Give all of the lines again, with nothing added or dropped.

— Start Input for this task —

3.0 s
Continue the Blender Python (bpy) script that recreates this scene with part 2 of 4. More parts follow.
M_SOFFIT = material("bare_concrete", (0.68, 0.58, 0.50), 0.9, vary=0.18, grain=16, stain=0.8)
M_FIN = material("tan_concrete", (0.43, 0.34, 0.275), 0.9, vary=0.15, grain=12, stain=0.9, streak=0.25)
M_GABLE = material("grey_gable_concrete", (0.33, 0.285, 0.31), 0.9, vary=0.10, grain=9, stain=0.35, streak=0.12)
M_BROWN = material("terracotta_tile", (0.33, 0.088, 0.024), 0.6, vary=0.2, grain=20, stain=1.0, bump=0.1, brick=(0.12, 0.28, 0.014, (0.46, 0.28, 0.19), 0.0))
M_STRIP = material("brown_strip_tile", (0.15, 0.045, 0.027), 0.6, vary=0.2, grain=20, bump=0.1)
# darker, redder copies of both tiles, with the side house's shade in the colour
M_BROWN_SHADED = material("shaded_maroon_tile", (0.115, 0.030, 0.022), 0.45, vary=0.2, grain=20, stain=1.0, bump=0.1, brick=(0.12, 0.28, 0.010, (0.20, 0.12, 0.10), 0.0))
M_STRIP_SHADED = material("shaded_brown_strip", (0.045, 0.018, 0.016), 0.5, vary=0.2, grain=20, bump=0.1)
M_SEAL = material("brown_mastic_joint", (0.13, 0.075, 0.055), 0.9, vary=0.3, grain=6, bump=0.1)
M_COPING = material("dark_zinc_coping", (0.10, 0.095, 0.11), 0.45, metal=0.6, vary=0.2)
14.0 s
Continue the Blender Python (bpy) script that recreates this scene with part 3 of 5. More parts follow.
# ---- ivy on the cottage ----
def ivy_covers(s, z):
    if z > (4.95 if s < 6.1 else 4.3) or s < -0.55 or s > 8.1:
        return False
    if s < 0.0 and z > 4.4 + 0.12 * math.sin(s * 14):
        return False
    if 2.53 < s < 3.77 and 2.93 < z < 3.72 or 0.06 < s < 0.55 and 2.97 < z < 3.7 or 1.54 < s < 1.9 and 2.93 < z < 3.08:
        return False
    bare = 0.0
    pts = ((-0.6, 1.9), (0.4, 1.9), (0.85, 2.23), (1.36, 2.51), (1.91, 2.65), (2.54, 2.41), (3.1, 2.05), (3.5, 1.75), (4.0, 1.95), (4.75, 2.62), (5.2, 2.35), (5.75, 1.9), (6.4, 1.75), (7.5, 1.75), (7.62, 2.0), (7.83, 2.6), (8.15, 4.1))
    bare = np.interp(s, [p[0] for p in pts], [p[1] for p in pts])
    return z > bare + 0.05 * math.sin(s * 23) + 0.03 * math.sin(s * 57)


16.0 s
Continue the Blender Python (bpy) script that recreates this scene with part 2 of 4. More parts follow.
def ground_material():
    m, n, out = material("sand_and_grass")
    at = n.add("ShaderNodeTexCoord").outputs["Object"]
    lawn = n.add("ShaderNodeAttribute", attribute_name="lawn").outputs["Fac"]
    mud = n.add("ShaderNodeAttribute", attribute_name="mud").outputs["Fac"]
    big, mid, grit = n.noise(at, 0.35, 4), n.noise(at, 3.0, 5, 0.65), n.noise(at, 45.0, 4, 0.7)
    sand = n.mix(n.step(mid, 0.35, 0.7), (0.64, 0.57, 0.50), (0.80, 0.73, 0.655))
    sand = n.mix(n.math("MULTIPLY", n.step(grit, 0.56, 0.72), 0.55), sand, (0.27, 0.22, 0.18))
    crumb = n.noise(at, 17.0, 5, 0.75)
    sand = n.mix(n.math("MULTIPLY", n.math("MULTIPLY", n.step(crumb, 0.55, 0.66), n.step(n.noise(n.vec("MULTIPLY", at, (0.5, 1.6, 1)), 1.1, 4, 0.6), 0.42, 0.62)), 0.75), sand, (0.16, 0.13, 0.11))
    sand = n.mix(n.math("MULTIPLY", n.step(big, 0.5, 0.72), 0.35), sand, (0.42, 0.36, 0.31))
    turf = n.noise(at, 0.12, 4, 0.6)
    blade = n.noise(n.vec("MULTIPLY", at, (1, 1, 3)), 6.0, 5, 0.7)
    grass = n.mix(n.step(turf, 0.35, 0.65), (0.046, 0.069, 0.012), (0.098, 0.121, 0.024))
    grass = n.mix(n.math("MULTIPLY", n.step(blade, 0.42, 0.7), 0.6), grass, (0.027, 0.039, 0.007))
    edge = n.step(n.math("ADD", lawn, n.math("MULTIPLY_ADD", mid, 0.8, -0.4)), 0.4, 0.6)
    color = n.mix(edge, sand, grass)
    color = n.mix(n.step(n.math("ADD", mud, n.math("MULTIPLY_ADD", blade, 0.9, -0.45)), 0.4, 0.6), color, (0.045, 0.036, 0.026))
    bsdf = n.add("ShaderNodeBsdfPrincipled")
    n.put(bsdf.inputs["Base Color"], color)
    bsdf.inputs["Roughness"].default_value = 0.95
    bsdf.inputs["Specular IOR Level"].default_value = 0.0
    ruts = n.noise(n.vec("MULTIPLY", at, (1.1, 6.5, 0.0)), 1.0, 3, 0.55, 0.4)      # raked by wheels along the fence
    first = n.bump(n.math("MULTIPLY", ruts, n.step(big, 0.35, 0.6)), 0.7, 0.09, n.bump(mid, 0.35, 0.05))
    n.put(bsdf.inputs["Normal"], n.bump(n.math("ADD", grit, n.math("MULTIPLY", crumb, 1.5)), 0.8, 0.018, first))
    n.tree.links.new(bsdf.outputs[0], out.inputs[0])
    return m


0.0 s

— End Input for this task —

Answer below:
3.0 s
Continue the Blender Python (bpy) script that recreates this scene with part 2 of 4. More parts follow.
M_SOFFIT = material("bare_concrete", (0.68, 0.58, 0.50), 0.9, vary=0.18, grain=16, stain=0.8)
M_FIN = material("tan_concrete", (0.43, 0.34, 0.275), 0.9, vary=0.15, grain=12, stain=0.9, streak=0.25)
M_GABLE = material("grey_gable_concrete", (0.33, 0.285, 0.31), 0.9, vary=0.10, grain=9, stain=0.35, streak=0.12)
M_BROWN = material("terracotta_tile", (0.33, 0.088, 0.024), 0.6, vary=0.2, grain=20, stain=1.0, bump=0.1, brick=(0.12, 0.28, 0.014, (0.46, 0.28, 0.19), 0.0))
M_STRIP = material("brown_strip_tile", (0.15, 0.045, 0.027), 0.6, vary=0.2, grain=20, bump=0.1)
# darker, redder copies of both tiles, with the side house's shade in the colour
M_BROWN_SHADED = material("shaded_maroon_tile", (0.115, 0.030, 0.022), 0.45, vary=0.2, grain=20, stain=1.0, bump=0.1, brick=(0.12, 0.28, 0.010, (0.20, 0.12, 0.10), 0.0))
M_STRIP_SHADED = material("shaded_brown_strip", (0.045, 0.018, 0.016), 0.5, vary=0.2, grain=20, bump=0.1)
M_SEAL = material("brown_mastic_joint", (0.13, 0.075, 0.055), 0.9, vary=0.3, grain=6, bump=0.1)
M_COPING = material("dark_zinc_coping", (0.10, 0.095, 0.11), 0.45, metal=0.6, vary=0.2)
14.0 s
Continue the Blender Python (bpy) script that recreates this scene with part 3 of 5. More parts follow.
# ---- ivy on the cottage ----
def ivy_covers(s, z):
    if z > (4.95 if s < 6.1 else 4.3) or s < -0.55 or s > 8.1:
        return False
    if s < 0.0 and z > 4.4 + 0.12 * math.sin(s * 14):
        return False
    if 2.53 < s < 3.77 and 2.93 < z < 3.72 or 0.06 < s < 0.55 and 2.97 < z < 3.7 or 1.54 < s < 1.9 and 2.93 < z < 3.08:
        return False
    bare = 0.0
    pts = ((-0.6, 1.9), (0.4, 1.9), (0.85, 2.23), (1.36, 2.51), (1.91, 2.65), (2.54, 2.41), (3.1, 2.05), (3.5, 1.75), (4.0, 1.95), (4.75, 2.62), (5.2, 2.35), (5.75, 1.9), (6.4, 1.75), (7.5, 1.75), (7.62, 2.0), (7.83, 2.6), (8.15, 4.1))
    bare = np.interp(s, [p[0] for p in pts], [p[1] for p in pts])
    return z > bare + 0.05 * math.sin(s * 23) + 0.03 * math.sin(s * 57)


16.0 s
Continue the Blender Python (bpy) script that recreates this scene with part 2 of 4. More parts follow.
def ground_material():
    m, n, out = material("sand_and_grass")
    at = n.add("ShaderNodeTexCoord").outputs["Object"]
    lawn = n.add("ShaderNodeAttribute", attribute_name="lawn").outputs["Fac"]
    mud = n.add("ShaderNodeAttribute", attribute_name="mud").outputs["Fac"]
    big, mid, grit = n.noise(at, 0.35, 4), n.noise(at, 3.0, 5, 0.65), n.noise(at, 45.0, 4, 0.7)
    sand = n.mix(n.step(mid, 0.35, 0.7), (0.64, 0.57, 0.50), (0.80, 0.73, 0.655))
    sand = n.mix(n.math("MULTIPLY", n.step(grit, 0.56, 0.72), 0.55), sand, (0.27, 0.22, 0.18))
    crumb = n.noise(at, 17.0, 5, 0.75)
    sand = n.mix(n.math("MULTIPLY", n.math("MULTIPLY", n.step(crumb, 0.55, 0.66), n.step(n.noise(n.vec("MULTIPLY", at, (0.5, 1.6, 1)), 1.1, 4, 0.6), 0.42, 0.62)), 0.75), sand, (0.16, 0.13, 0.11))
    sand = n.mix(n.math("MULTIPLY", n.step(big, 0.5, 0.72), 0.35), sand, (0.42, 0.36, 0.31))
    turf = n.noise(at, 0.12, 4, 0.6)
    blade = n.noise(n.vec("MULTIPLY", at, (1, 1, 3)), 6.0, 5, 0.7)
    grass = n.mix(n.step(turf, 0.35, 0.65), (0.046, 0.069, 0.012), (0.098, 0.121, 0.024))
    grass = n.mix(n.math("MULTIPLY", n.step(blade, 0.42, 0.7), 0.6), grass, (0.027, 0.039, 0.007))
    edge = n.step(n.math("ADD", lawn, n.math("MULTIPLY_ADD", mid, 0.8, -0.4)), 0.4, 0.6)
    color = n.mix(edge, sand, grass)
    color = n.mix(n.step(n.math("ADD", mud, n.math("MULTIPLY_ADD", blade, 0.9, -0.45)), 0.4, 0.6), color, (0.045, 0.036, 0.026))
    bsdf = n.add("ShaderNodeBsdfPrincipled")
    n.put(bsdf.inputs["Base Color"], color)
    bsdf.inputs["Roughness"].default_value = 0.95
    bsdf.inputs["Specular IOR Level"].default_value = 0.0
    ruts = n.noise(n.vec("MULTIPLY", at, (1.1, 6.5, 0.0)), 1.0, 3, 0.55, 0.4)      # raked by wheels along the fence
    first = n.bump(n.math("MULTIPLY", ruts, n.step(big, 0.35, 0.6)), 0.7, 0.09, n.bump(mid, 0.35, 0.05))
    n.put(bsdf.inputs["Normal"], n.bump(n.math("ADD", grit, n.math("MULTIPLY", crumb, 1.5)), 0.8, 0.018, first))
    n.tree.links.new(bsdf.outputs[0], out.inputs[0])
    return m


0.0 s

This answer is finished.